Since 2003, however, 15 lower-seeded teams have been able to break through and win a first-round series, including two in each of the last four years. (That does not include the 2006 Los Angeles Clippers, who were the sixth seed but had home court and beat Denver.)
There’s two ways for a lower-seeded team to prolong a series. The most prevalent is to win one of the first two games on the road, the way eighth seeds Philadelphia and Memphis did in each of the last two years. The other is to win Game 4 at home, even the series and turn it into a best-of-three, the way Washington did to Chicago in 2005 or Utah did to Houston in 2007.
So don’t touch that clicker just yet. Yes, some of these series are over already. But some haven’t even begun.
Among this weekend’s losers, perhaps two or three have a chance of turning things around. Let’s take a look.
MILWAUKEE BUCKS: Forcing 19 turnovers and still losing by 23 wasn’t a really good sign. After Brandon Jennings and Monta Ellis, their next-highest scorer had six points. Things don’t look promising.
BOSTON CELTICS: It’s probably a fair assumption that they won’t have another 25-point half, their lowest in 592 all-time postseason games. And it’s probably a fair assumption that Kevin Garnett and Jason Terry won’t combine for eight points on 4-of-17 shooting again. The Celtics actually did a good job of turning Carmelo Anthony and J.R. Smith into volume shooters. They have to find more scoring and do a better job of taking away the three-ball. But I still think this is a long series.
ATLANTA HAWKS: They have a huge issue with Indiana’s Paul George, who is way too athletic for Kyle Korver and too big for DeShawn Stevenson, who may be the better long-term solution.
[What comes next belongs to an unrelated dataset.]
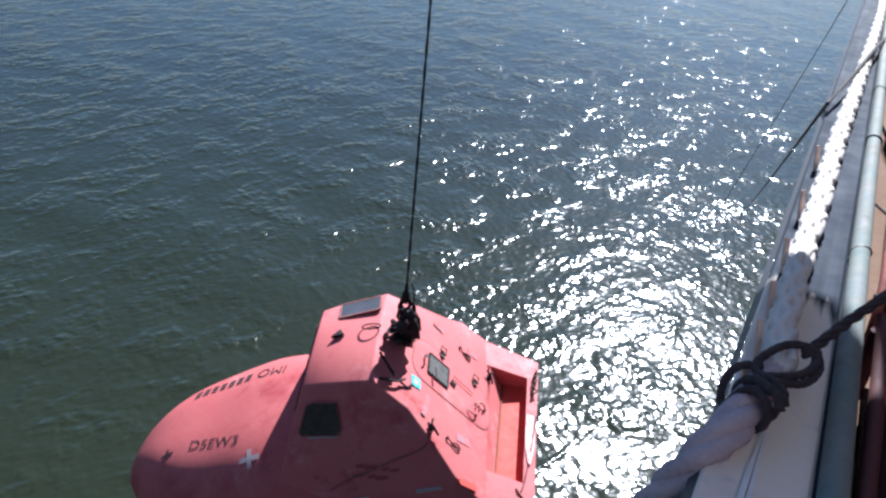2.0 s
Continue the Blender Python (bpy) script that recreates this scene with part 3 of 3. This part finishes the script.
#      x     top    shoulder y, z    side foot y, z   skirt y
HOUSE = [(1.27, 0.99, 0.78, 0.80, 1.27, -0.45, 1.50), (0.98, 1.02, 0.82, 0.87, 1.34, -0.45, 1.56),
         (0.30, 1.055, 0.90, 0.98, 1.50, -0.42, 1.60), (-0.14, 0.64, 1.04, 0.585, 1.57, -0.42, 1.61), (-0.45, 0.205, 1.28, 0.17, 1.61, -0.42, 1.615), (-0.68, -0.11, 1.51, -0.14, 1.62, -0.45, 1.615), (-1.06, -0.635, 1.60, -0.66, 1.61, -0.72, 1.60)]


def build_house(boat):
    bm = bmesh.new()
    rows = []
    for x, top, sy, sz, fy, fz, ky in HOUSE:
        half = [(0.0, top), (sy * 0.55, top - (top - sz) * 0.25), (sy, sz), (fy, fz), (ky, -1.0)]
        sect = [(-y, z) for y, z in half[:0:-1]] + half
        rows.append([bm.verts.new((x + (0.38 * (0.8 - z) if x == 1.27 else 0.0), y, z)) for y, z in sect])
    for r0, r1 in zip(rows, rows[1:]):
        for k in range(len(r0) - 1):
            bm.faces.new((r0[k], r0[k + 1], r1[k + 1], r1[k]))
    bm.faces.new(rows[0])
    bm.faces.new(rows[-1][::-1])
    bmesh.ops.recalc_face_normals(bm, faces=bm.faces)
    sharp = [e for e in bm.edges if len(e.link_faces) == 2 and e.calc_face_angle(0) > radians(16)]
    bmesh.ops.bevel(bm, geom=sharp, offset=0.045, segments=3, affect='EDGES', profile=0.5, clamp_overlap=True)
    part("wheelhouse", scaled(bm, K), M_RED, boat, "faded red raised wheelhouse with sloping aft face", smooth=40)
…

Another option could be using Josh Smith on George, but that puts Johan Petro or Ivan Johnson on the spot against Roy Hibbert or David West. And if the Hawks want to extend this series, they have to push back; 14 free throws and minus-16 on the boards won’t cut it.
CHICAGO BULLS: They have problems on both sides of the ball, although I imagine some of the defensive issues will be resolved by tip-off tonight. Expect Luol Deng to be more involved offensively than he was in Game 1. But it doesn’t look like they are going to get anything out of Richard Hamilton, Joakim Noah could tap out at any time with his sore foot and they are physically overmatched at point guard. The Bulls also had a limited Joakim Noah and no Derrick Rose last year vs. Philadelphia, and Brooklyn is a much better team.
HOUSTON ROCKETS: Aside from James Harden and underrated rookie Patrick Beverley, they looked abolutely terrified in Game 1 with rushed shots, fumbled passes and gambling, unprincipled defense. But even if some of their postseason novices settle in, the Rockets still have a big dilemma with their lack of productivity at power forward. During the season, they often went small with Chandler Parsons and Carlos Delfino at the forward spots. The size of Thunder forwards Serge Ibaka and Kevin Durant make that a recipe for disaster.